Oireachtas reform - A challenge that remains unavoidable
Counting of votes begins tomorrow morning.
This is as close to being a popular plebiscite election what is grandiosely called the upper house will ever get under today’s arrangements.
Less than 5% of the Republic’s population have any say at all in how 43 of the 60 seats will be filled. The six-seat universities’ panel will be filled by the votes of NUI graduates.
The electorate will have no say at all in who will be lucky — even that is subjective today — enough to be nominated by Taoiseach Enda Kenny in his first opportunity to bestow such high-level political patronage.
This seems a process from another time, a time of velveteen collars and Homburg hats, when deference and privilege were sustained because so many people accepted what was once described as “their place” and the limit of their expectations.
Today it seems an anachronistic and undemocratic form of elitism and would be very difficult to support as a central plank in any democracy. That support becomes ever more unlikely when the political parties’ use of the Seanad is considered. It has been used as a holding pen for spurned Dáil hopefuls, a pit to blood Dáil aspirants or even a way to introduce people who seem to have the right stuff to politics, as Jack Lynch did with Mary Harney all those years ago.
Sadly, this perception of elitism and misuse have made it impossible to defend the current incarnation.
This is reflected in at least 12 reports on the institution, all of which are even more ignored than the laws forbidding the use of hand-held phones while driving a car.
These reports are, like so many others, in the grip of our national disease — the rabbits-in-the-headlights stasis brought on by the fear of change and reform that might mean a moderate challenge for comfortable and entrenched interests.

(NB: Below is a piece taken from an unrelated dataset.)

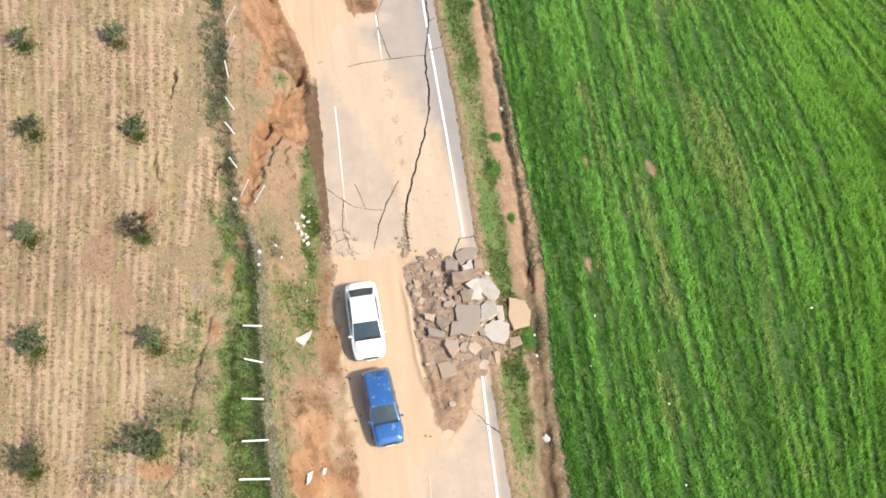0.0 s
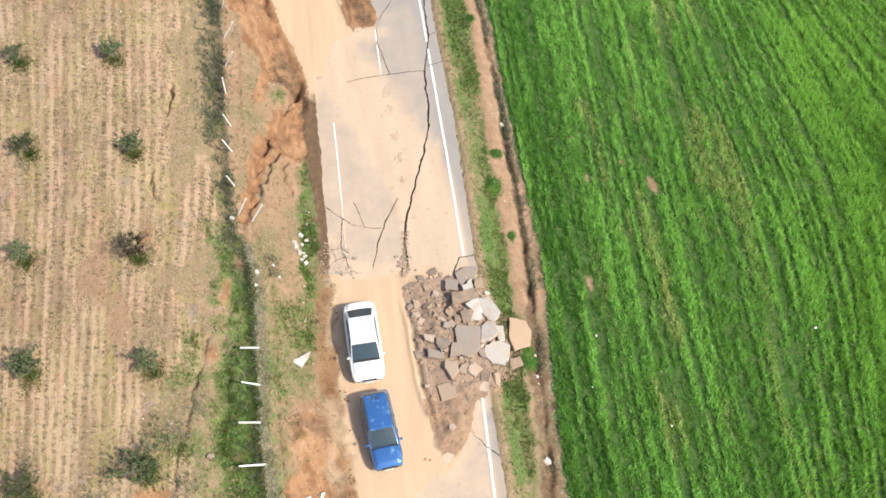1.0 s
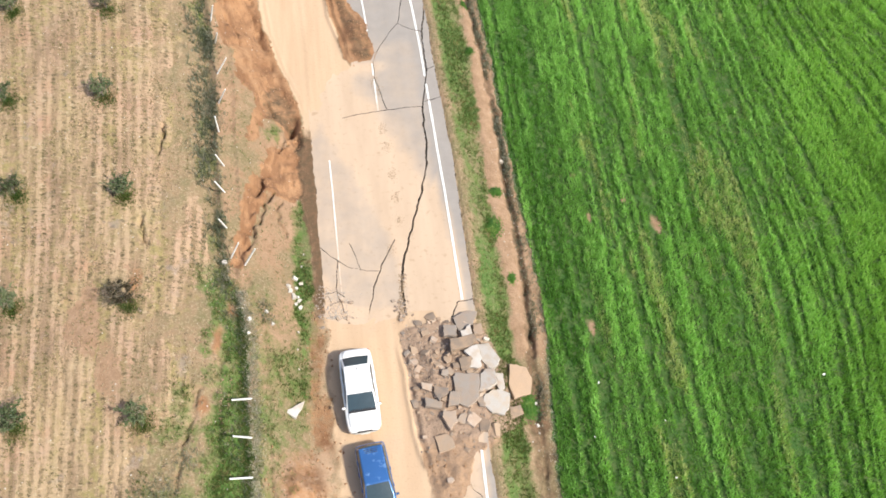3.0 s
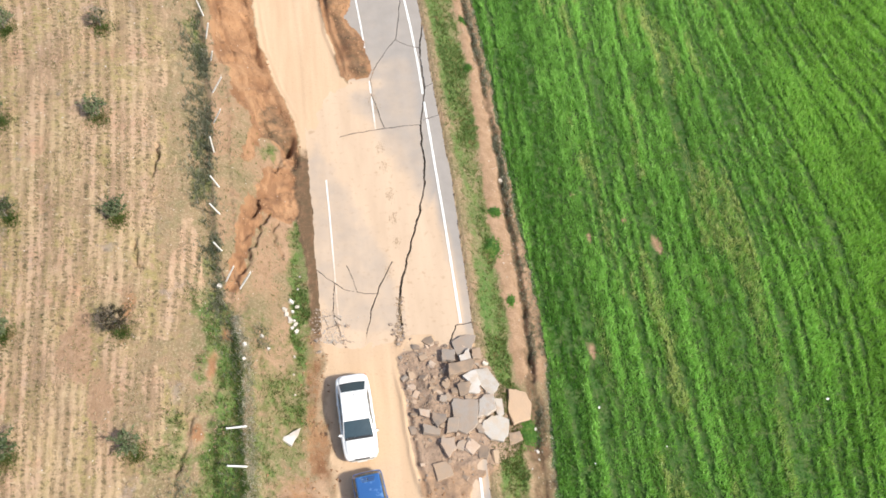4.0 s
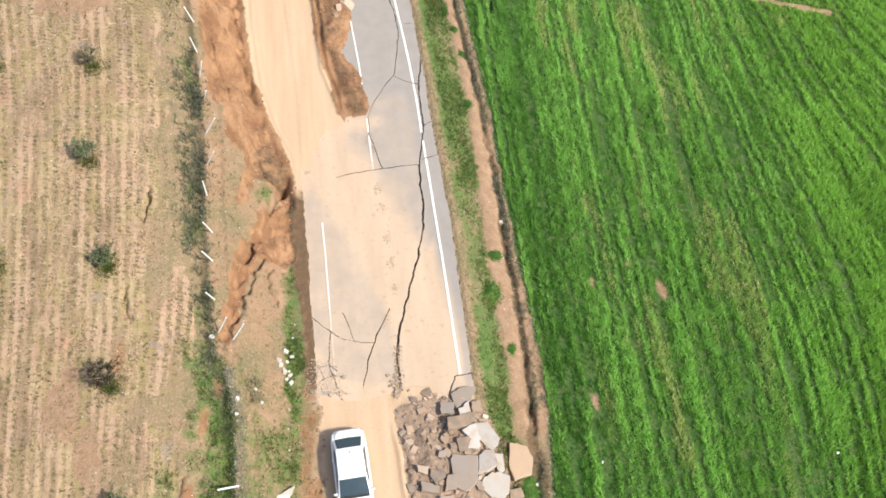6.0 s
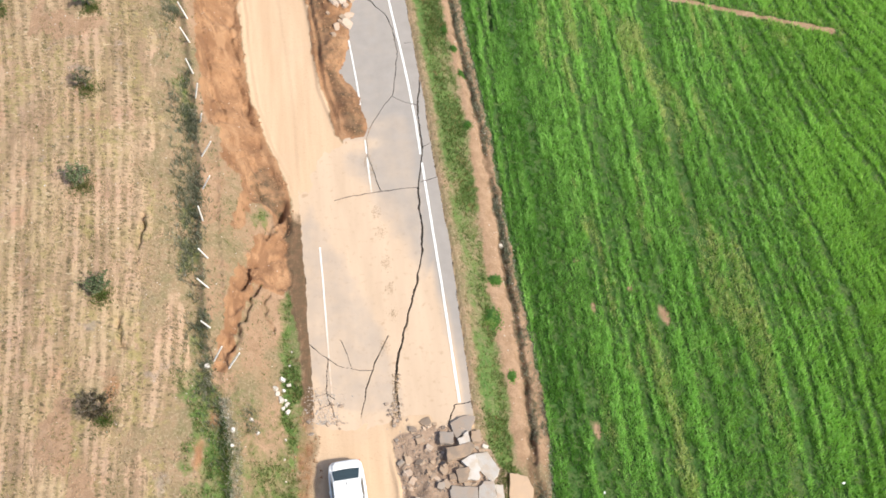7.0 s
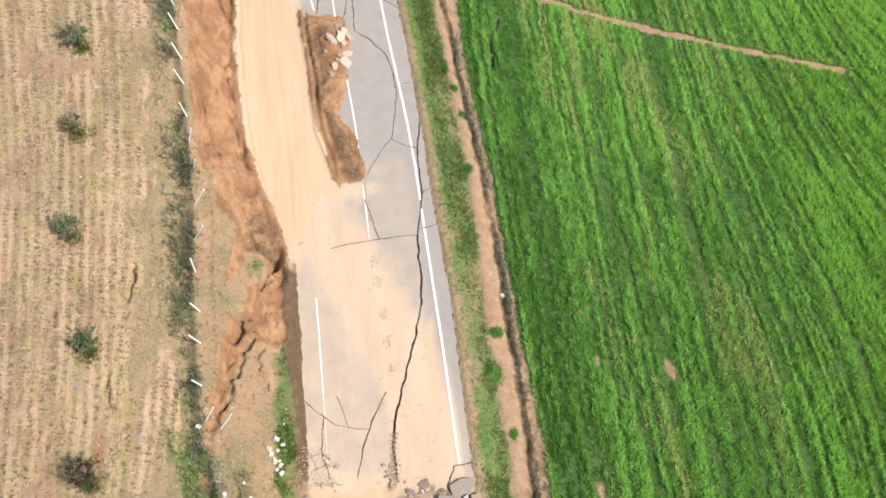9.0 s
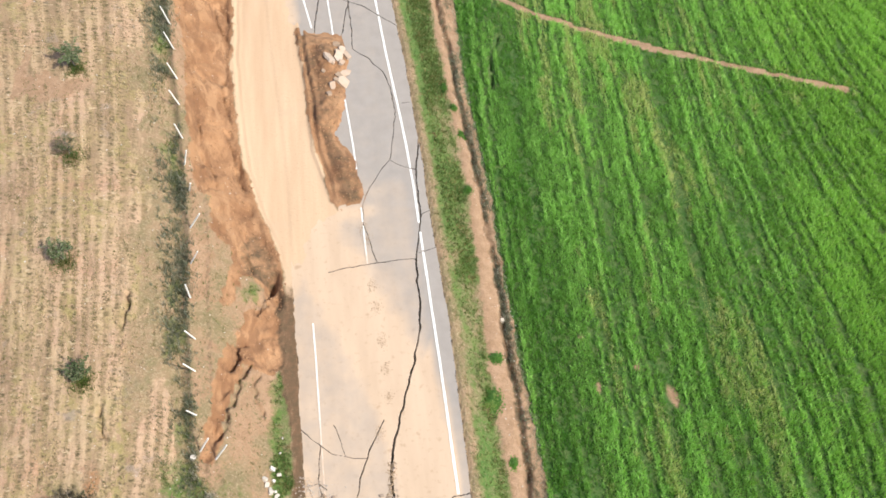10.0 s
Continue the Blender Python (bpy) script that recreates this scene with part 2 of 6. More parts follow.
PALE_STONE = stone_material("pale_stone", (0.46, 0.43, 0.385), (0.64, 0.61, 0.57), (0.48, 0.40, 0.31))
CLOD = stone_material("clay_clods", (0.21, 0.108, 0.052), (0.36, 0.215, 0.118), (0.32, 0.18, 0.095))
POST_WHITE = paint_material("weathered_white_post", (0.78, 0.77, 0.74), 0.7, spots=0.1, spot=(0.5, 0.45, 0.38))
BARK = paint_material("grey_bark", (0.22, 0.19, 0.15), 0.9)
DRY_LEAF = leaf_material("brown_twiggy_leaves", (0.07, 0.055, 0.035), (0.15, 0.12, 0.07), (0.11, 0.14, 0.06))
DEAD_LEAF = leaf_material("bleached_grass", (0.26, 0.24, 0.18), (0.42, 0.40, 0.32), (0.55, 0.52, 0.44), straws=0.3)
BRUSH_LEAF = leaf_material("grey_green_brush", (0.085, 0.11, 0.068), (0.215, 0.24, 0.165), (0.35, 0.33, 0.26), straws=0.25)
TWIG_LEAF = leaf_material("sapling_leaves", (0.075, 0.12, 0.048), (0.18, 0.215, 0.10), (0.26, 0.22, 0.15))

# ---- mesh helpers ----


def mesh_of(name, verts, faces, mat, smooth=False):
    me = bpy.data.meshes.new(name)
    me.from_pydata([tuple(v) for v in verts], [], [tuple(f) for f in faces])
    me.materials.append(mat)
    if smooth:
        me.polygons.foreach_set("use_smooth", [True] * len(me.polygons))
    me.update()
    return me


def quick_mesh(name, verts, faces, mat, smooth=False):
    """A large mesh from arrays; faces all have the same number of corners."""
    me = bpy.data.meshes.new(name)
    verts, faces = np.asarray(verts, np.float32), np.asarray(faces, np.int32)
    me.vertices.add(len(verts))
    me.vertices.foreach_set("co", verts.ravel())
    k = faces.shape[1]
    me.loops.add(faces.size)
    me.loops.foreach_set("vertex_index", faces.ravel())
    me.polygons.add(len(faces))
    me.polygons.foreach_set("loop_start", np.arange(0, faces.size, k, dtype=np.int32))
    me.polygons.foreach_set("use_smooth", np.full(len(faces), smooth, bool))
    me.materials.append(mat)
    me.update(calc_edges=True)
    return me


def piece(name, mesh, parent=None, label="", m=None):
    ob = new(name, mesh)
    if parent is not None:
        ob.parent = parent
    if m is not None:
        ob.matrix_basis = m
    if label:
        ob["label"] = label
    return ob


def group_colour(me, name, values):
    at = me.attributes.new(name, "FLOAT_COLOR", "POINT")
    at.data.foreach_set("color", np.asarray(values, np.float32).ravel())

# ---- the lie of the land: lines along the road as x at given y ----
def line_of(*pairs):
    ys, xs = [p[0] for p in pairs], [p[1] for p in pairs]
    def at(y):
        y = np.asarray(y, float)
        lo = xs[0] + (y - ys[0]) * (xs[1] - xs[0]) / (ys[1] - ys[0])
        hi = xs[-1] + (y - ys[-1]) * (xs[-1] - xs[-2]) / (ys[-1] - ys[-2])
        return np.where(y < ys[0], lo, np.where(y > ys[-1], hi, np.interp(y, ys, xs)))
    return at


def ramp(a, b, v):
    u = np.clip((np.asarray(v, float) - a) / (b - a), 0, 1)
    return u * u * (3 - 2 * u)


TABLE = np.random.RandomState(7).rand(256, 256)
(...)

None of this, though, amounts to an argument strong enough to scrap what could be a very proactive and positive office in a regenerating democracy. After all, the Dáil hasn’t functioned at anything like an optimum level for decades and no one has suggested that we close it.

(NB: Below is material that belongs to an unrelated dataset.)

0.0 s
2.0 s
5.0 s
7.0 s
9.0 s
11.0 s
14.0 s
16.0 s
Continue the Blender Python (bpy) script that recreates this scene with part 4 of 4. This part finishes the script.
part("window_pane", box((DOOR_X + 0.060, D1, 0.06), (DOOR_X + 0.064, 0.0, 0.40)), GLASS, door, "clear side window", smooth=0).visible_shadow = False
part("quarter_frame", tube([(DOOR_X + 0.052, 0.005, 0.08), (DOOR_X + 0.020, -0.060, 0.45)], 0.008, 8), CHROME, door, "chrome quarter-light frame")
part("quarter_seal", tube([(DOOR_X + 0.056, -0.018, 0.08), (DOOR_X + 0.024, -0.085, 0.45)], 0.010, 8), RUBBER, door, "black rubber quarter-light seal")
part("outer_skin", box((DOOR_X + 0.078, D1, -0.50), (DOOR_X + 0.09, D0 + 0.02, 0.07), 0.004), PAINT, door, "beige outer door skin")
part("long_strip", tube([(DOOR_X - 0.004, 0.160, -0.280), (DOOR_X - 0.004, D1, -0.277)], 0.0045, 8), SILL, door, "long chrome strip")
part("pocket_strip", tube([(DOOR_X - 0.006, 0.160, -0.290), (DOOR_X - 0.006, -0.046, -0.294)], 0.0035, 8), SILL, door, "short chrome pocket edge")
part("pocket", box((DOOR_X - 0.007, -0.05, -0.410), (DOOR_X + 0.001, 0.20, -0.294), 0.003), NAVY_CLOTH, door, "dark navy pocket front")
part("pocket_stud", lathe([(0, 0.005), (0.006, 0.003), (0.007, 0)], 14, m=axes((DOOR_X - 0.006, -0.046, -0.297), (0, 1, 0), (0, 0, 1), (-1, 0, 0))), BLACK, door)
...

It is unfortunate, though, that this great clamour for reform of the Dáil and the Seanad comes at a point in our history when we are so stretched. Right now, Government faces so many far more basic challenges than reshaping the Oireachtas but it must, or else it runs the risk of bringing the idea of politics as a way to make a better world into further disrepute and strengthening the cynicism that now greets almost every proposal or promise coming from that profession.
There is a real urgency about all of this and a sense too that we would court failure of an even deeper kind if we do not accept the challenge.